Canada’s Conservatives expel senator over indigenous comments
TORONTO (Reuters) – Canada’s opposition Conservatives kicked a lawmaker out of the party after she posted letters on her official government website that derided indigenous people and then refused to take them down from the site.
Conservative Party leader Andrew Scheer said on Thursday evening that he ejected Sen. Lynn Beyak over the letters posted on her website. The letters claimed that indigenous Canadians were “pampered” in residential schools and that they were looking for government handouts.
“Promoting this comment is offensive and unacceptable for a Conservative Parliamentarian,” Scheer said in a statement. “To suggest that indigenous Canadians are lazy compared to other Canadians is simply racist.”
Canadian senators are appointed for life, though they can be expelled from political parties.
Some people have called for Beyak’s resignation since she last year defended residential schools.
Some 150,000 children were taken from their families and sent to assimilationist schools where they were physically and sexually abused.
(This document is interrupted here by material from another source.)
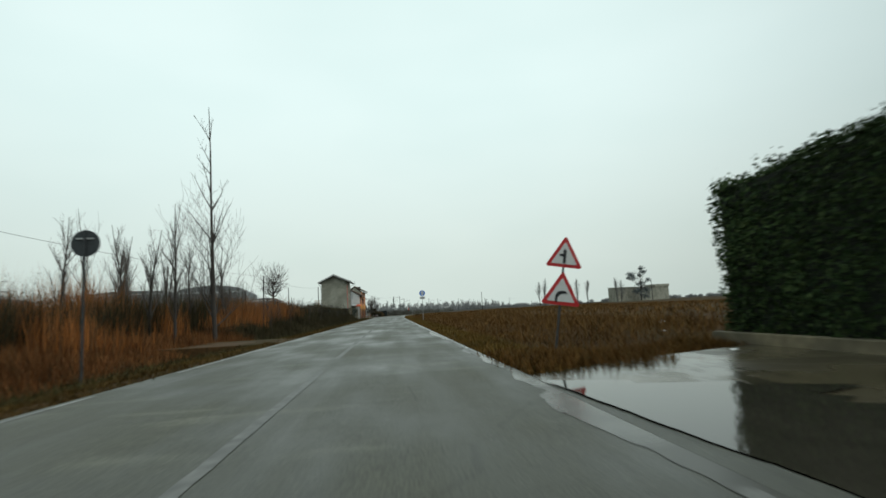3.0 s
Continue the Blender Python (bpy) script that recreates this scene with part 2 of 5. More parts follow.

A government commission that investigated the schools determined that their treatment of indigenous children amounted to “cultural genocide.”
Former prime minister Stephen Harper formally apologized for the schools in 2008 and Canada has provided billions of dollars in compensation to victims.
Aboriginal people continue to be overrepresented among Canada’s poor, victims of violence and its prison population. People on reserves often lack clean drinking water, and education for indigenous children is underfunded.
Prime Minister Justin Trudeau in November told the United Nations General Assembly that his government would do better to improve the lives of aboriginals and achieve reconciliation.